10. The method of claim 1, wherein depositing material onto the lamella includes depositing a material having a mass that is different from the mass of the region of interest.

11. The method of claim 10, wherein the deposited material comprises silicon, nickel, cobalt, and/or chrome.

12. The method of claim 1, wherein the region of interest is located between 30 nm and 2 micrometers from the tip of the needle shaped sample.

13. A sample for analysis on an atomic probe microscope, comprising:

a first layer having a thickness of less than 100 nm and containing a region of interest;

a second layer attached to the first layer, the second layer having a field evaporation property that compliments the elemental components within the region of interest; and

the sample is needle-shaped having a substantially sharp conical tip.

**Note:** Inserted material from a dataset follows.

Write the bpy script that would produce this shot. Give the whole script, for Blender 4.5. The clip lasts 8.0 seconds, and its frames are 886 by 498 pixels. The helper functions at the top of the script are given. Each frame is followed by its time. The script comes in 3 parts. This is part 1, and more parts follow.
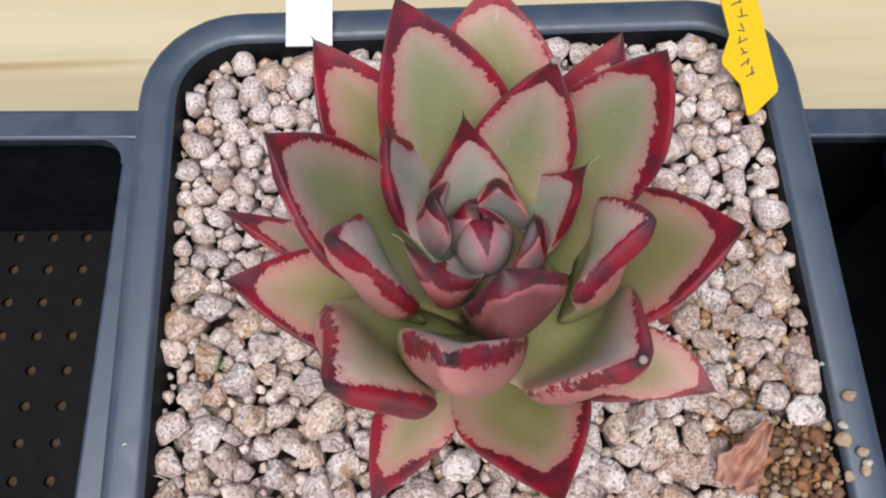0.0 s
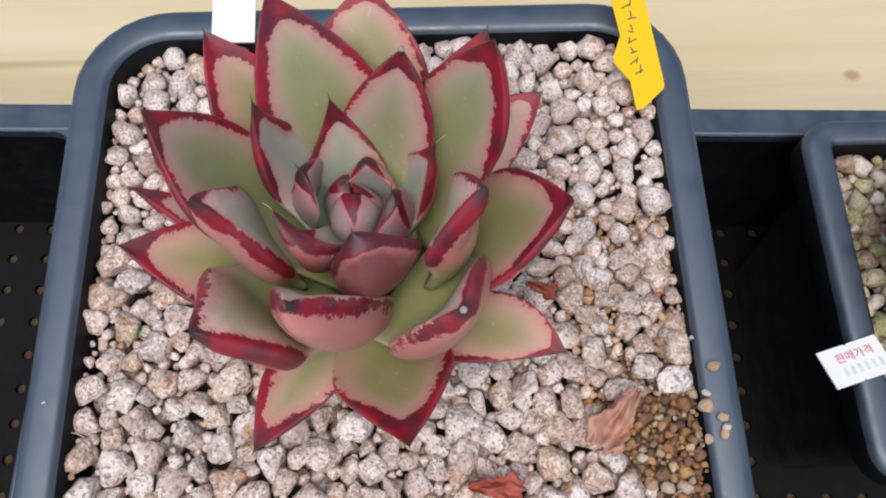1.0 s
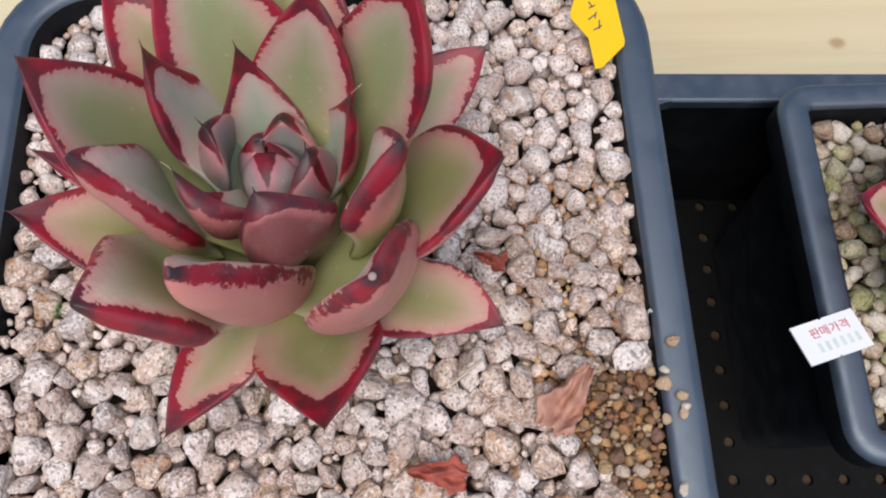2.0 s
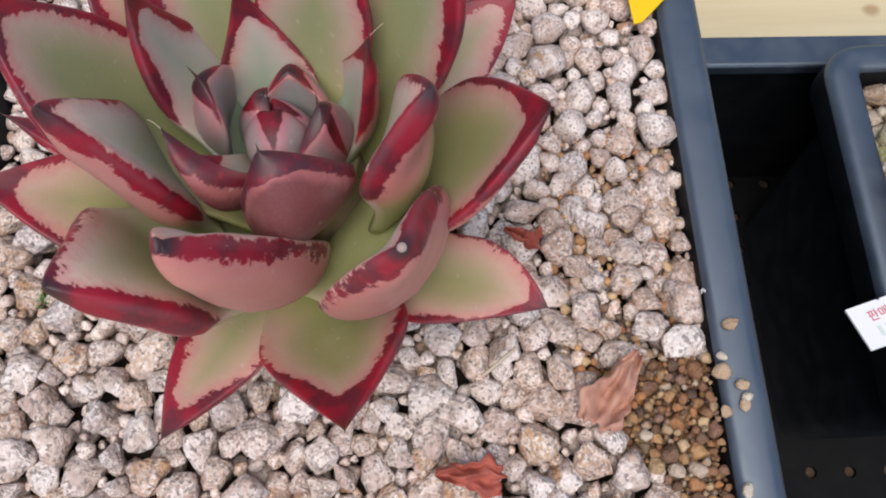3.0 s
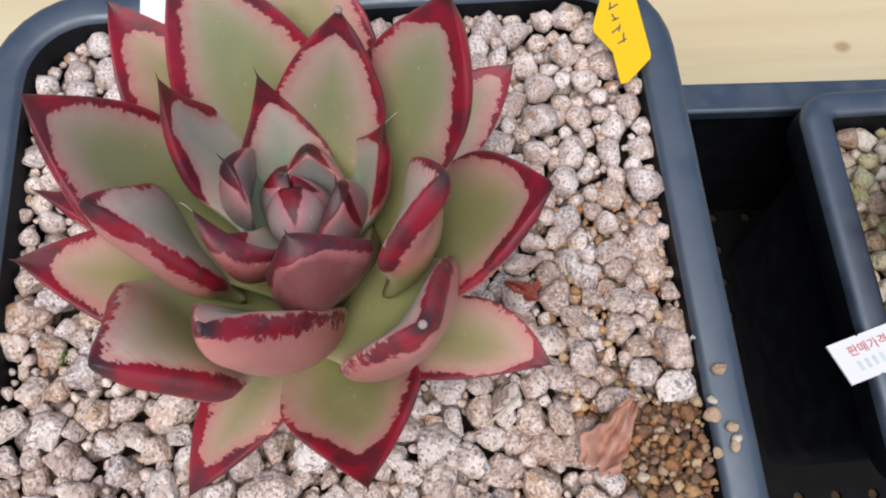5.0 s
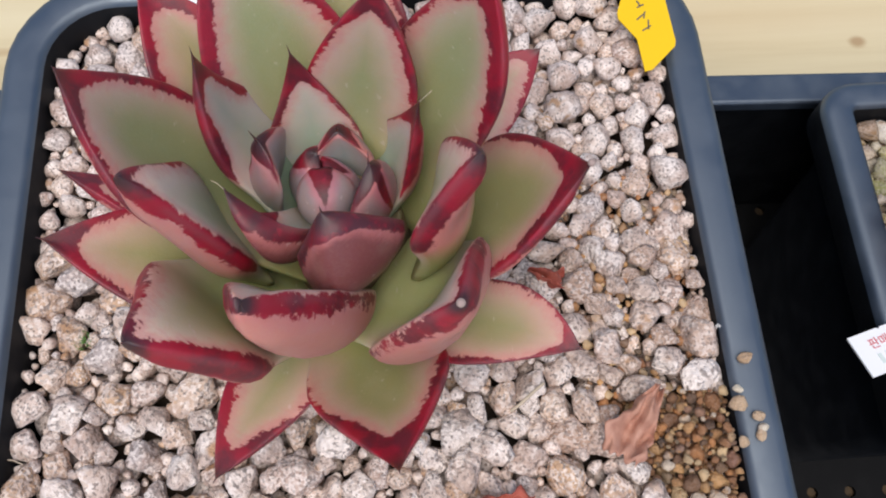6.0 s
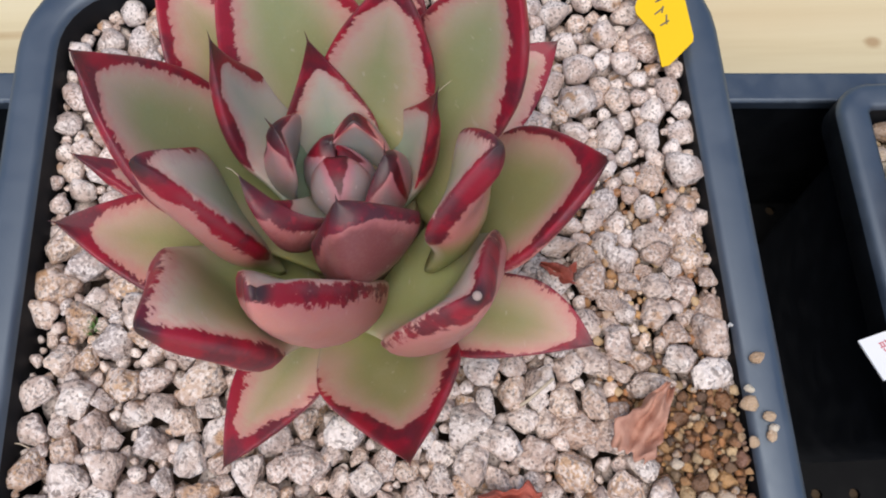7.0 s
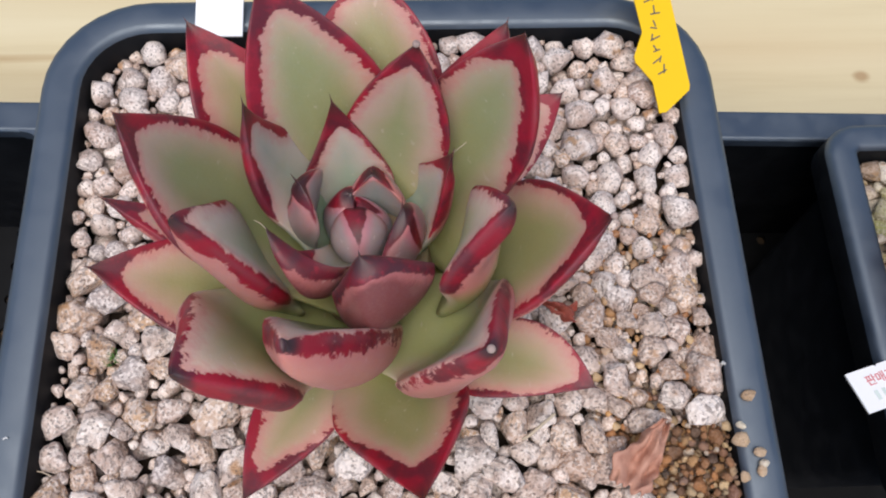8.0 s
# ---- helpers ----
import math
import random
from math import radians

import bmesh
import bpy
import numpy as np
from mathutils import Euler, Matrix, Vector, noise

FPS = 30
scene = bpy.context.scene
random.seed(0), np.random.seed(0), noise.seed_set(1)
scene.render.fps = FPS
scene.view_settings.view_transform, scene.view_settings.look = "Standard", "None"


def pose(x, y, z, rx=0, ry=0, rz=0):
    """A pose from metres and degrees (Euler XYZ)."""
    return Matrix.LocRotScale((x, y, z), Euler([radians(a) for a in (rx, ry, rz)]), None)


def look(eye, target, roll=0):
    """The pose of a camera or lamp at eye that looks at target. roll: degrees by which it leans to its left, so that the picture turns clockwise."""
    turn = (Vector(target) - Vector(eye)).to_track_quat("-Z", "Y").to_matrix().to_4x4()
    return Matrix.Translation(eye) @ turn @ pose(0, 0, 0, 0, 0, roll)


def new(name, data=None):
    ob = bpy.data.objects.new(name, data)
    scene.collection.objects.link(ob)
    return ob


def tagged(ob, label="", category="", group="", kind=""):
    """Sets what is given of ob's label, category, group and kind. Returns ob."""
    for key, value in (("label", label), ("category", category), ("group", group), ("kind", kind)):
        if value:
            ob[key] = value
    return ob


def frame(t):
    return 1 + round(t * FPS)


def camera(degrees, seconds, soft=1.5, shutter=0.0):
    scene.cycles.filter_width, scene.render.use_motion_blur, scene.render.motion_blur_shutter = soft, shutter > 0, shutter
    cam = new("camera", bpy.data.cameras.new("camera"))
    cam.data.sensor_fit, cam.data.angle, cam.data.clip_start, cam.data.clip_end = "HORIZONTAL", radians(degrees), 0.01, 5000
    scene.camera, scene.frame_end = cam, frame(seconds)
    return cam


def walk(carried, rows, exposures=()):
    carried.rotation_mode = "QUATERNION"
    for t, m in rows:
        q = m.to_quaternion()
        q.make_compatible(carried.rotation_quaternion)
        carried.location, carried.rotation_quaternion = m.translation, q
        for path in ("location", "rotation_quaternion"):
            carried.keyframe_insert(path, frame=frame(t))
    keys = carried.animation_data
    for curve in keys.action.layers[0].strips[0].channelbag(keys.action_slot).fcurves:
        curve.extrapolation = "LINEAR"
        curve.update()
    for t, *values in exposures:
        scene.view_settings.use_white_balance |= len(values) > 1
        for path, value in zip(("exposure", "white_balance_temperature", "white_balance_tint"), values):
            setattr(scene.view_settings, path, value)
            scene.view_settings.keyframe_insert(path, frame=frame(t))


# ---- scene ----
cam = camera(58.6, 8.0, 2.0)
CM = 0.01
# seconds, eye and target in centimetres from the middle of the pot's rim, roll
ROWS = [
    (0, -0.790, -2.639, 9.817, -0.585, 0.082, 2.296, 1.83),
    (0.5, 0.226, -3.207, 10.479, 0.445, -0.439, 2.977, 2.59),
    (1, 0.578, -3.396, 10.492, 0.767, -0.571, 3.010, 1.96),
    (1.5, 0.991, -3.472, 10.167, 1.205, -0.714, 2.660, 2.96),
    (1.7, 1.322, -3.382, 9.909, 1.543, -0.660, 2.390, 2.76),
    (2.8, 1.233, -3.293, 9.200, 1.389, -0.701, 1.633, 0.75),
    (3, 1.082, -3.136, 8.647, 1.243, -0.548, 1.079, 0.55),
    (3.5, 0.141, -2.716, 8.520, 0.387, -0.230, 0.920, 2.45),
    (4, 0.618, -2.854, 8.709, 0.865, -0.334, 1.121, 2.07),
    (4.2, 0.890, -2.918, 8.954, 1.153, -0.367, 1.376, 2.02),
    (5.3, 0.812, -2.902, 9.279, 1.155, -0.096, 1.795, 2.69),
    (5.5, 0.693, -2.910, 9.262, 1.034, -0.108, 1.777, 2.76),
    (6, 0.585, -2.998, 9.152, 0.899, -0.245, 1.647, 2.70),
    (6.5, 0.493, -3.027, 9.007, 0.765, -0.337, 1.478, 2.80),
    (7, 0.494, -2.982, 9.089, 0.763, -0.290, 1.561, 3.19),
    (7.5, 0.316, -2.847, 9.307, 0.626, -0.127, 1.790, 4.49),
    (8, 0.294, -2.801, 9.620, 0.650, -0.004, 2.133, 5.31),
]
walk(cam, [(t, look(Vector((a, b, c)) * CM, Vector((d, e, f)) * CM, roll)) for t, a, b, c, d, e, f, roll in ROWS])

# ---------------------------------------------------------------- light
world = bpy.data.worlds.new("sky")
scene.world = world
world.use_nodes = True
wn, wl = world.node_tree.nodes, world.node_tree.links
sky = wn.new("ShaderNodeTexSky")
sky.sky_type, sky.sun_disc = "NISHITA", False
sky.sun_elevation, sky.sun_rotation = radians(70), radians(196)
wn["Background"].inputs["Strength"].default_value = 0.15
wl.new(sky.outputs[0], wn["Background"].inputs[0])
sun = new("sun", bpy.data.lights.new("sun", "SUN"))
sun.data.energy, sun.data.angle, sun.data.color = 3.3, radians(50), (1.0, 0.91, 0.83)
sun.matrix_world = look(Vector((-0.12, -0.42, 1.2)), Vector((0, 0, 0)))
scene.view_settings.exposure = -0.1


# ---------------------------------------------------------------- materials
def material(name):
    m = bpy.data.materials.new(name)
    m.use_nodes = True
    nt = m.node_tree
    return m, nt, nt.nodes["Principled BSDF"]


def node(nt, kind, **values):
    n = nt.nodes.new("ShaderNode" + kind)
    for key, value in values.items():
        if key.startswith("in_"):
            k = key[3:]
            n.inputs[int(k) if k.isdigit() else k].default_value = value
        elif key == "blend_type":
            n.blend_type = value
        elif key == "operation":
            n.operation = value
        elif key == "data_type":
            n.data_type = value
        elif key == "attribute_name":
            n.attribute_name = value
        elif key == "feature":
            n.feature = value
    return n


def noise_of(nt, scale, detail=3.0, rough=0.55, stretch=None, kind="Object"):
    tc = node(nt, "TexCoord")
    n = node(nt, "TexNoise", in_Scale=scale, in_Detail=detail, in_Roughness=rough)
    if stretch:
        mp = node(nt, "Mapping")
        mp.inputs["Scale"].default_value = stretch
        nt.links.new(tc.outputs[kind], mp.inputs[0])
        nt.links.new(mp.outputs[0], n.inputs["Vector"])
    else:
        nt.links.new(tc.outputs[kind], n.inputs["Vector"])
    return n.outputs["Fac"]


def ramp(nt, fac, stops):
    r = node(nt, "ValToRGB")
    e = r.color_ramp.elements
    while len(e) < len(stops):
        e.new(0.5)
    for el, (p, c) in zip(e, stops):
        el.position, el.color = p, (*c, 1) if len(c) == 3 else c
    nt.links.new(fac, r.inputs[0])
    return r.outputs[0]


def math_of(nt, op, a, b=0.0, c=0.0):
    n = node(nt, "Math", operation=op)
    for i, v in enumerate((a, b, c)):
        if isinstance(v, (int, float)):
            n.inputs[i].default_value = v
        else:
            nt.links.new(v, n.inputs[i])
    return n.outputs[0]


def smooth(nt, v, lo, hi, a=0.0, b=1.0):
    n = node(nt, "MapRange")
    n.interpolation_type = "SMOOTHSTEP"
    for i, x in enumerate((v, lo, hi, a, b)):
        if isinstance(x, (int, float)):
            n.inputs[i].default_value = x
        else:
            nt.links.new(x, n.inputs[i])
    return n.outputs[0]


def mix(nt, fac, a, b, how="MIX"):
    n = node(nt, "MixRGB", blend_type=how)
    for i, v in enumerate((fac, a, b)):
        if isinstance(v, (int, float)):
            n.inputs[i].default_value = v
        elif isinstance(v, tuple):
            n.inputs[i].default_value = (*v, 1)
        else:
            nt.links.new(v, n.inputs[i])
    return n.outputs[0]


def bump(nt, bsdf, height, strength, distance):
    b = node(nt, "Bump", in_Strength=strength, in_Distance=distance)
    nt.links.new(height, b.inputs["Height"])
    nt.links.new(b.outputs[0], bsdf.inputs["Normal"])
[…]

14. The sample of claim 13 in which the region of interest is contained in the sharp conical tip of the needle-shaped sample.

15. The sample of claim 13 further comprising a mount supporting the sample, the mount compatible with both S/TEM and APM systems.

16. The sample of claim 15, wherein the first layer has a top surface and is positioned on the mount in an orientation with the top surface substantially horizontal.

17. The sample of claim 15, wherein the first layer has a top surface and is positioned on the mount in an orientation with the top surface substantially vertical.

18. The sample of claim 15, wherein the first layer has a top surface and is positioned on the mount in an inverted orientation with the top surface connected to the mount.

19. The sample of claim 13, wherein the second layer has a mass that is different from the mass of the region of interest.

20. The sample of claim 13, wherein the second layer comprises silicon, nickel, cobalt, and/or chrome.

21. The sample of claim 13, wherein the region of interest is located between 30 nm and 2 micrometers from the tip of the needle-shaped sample.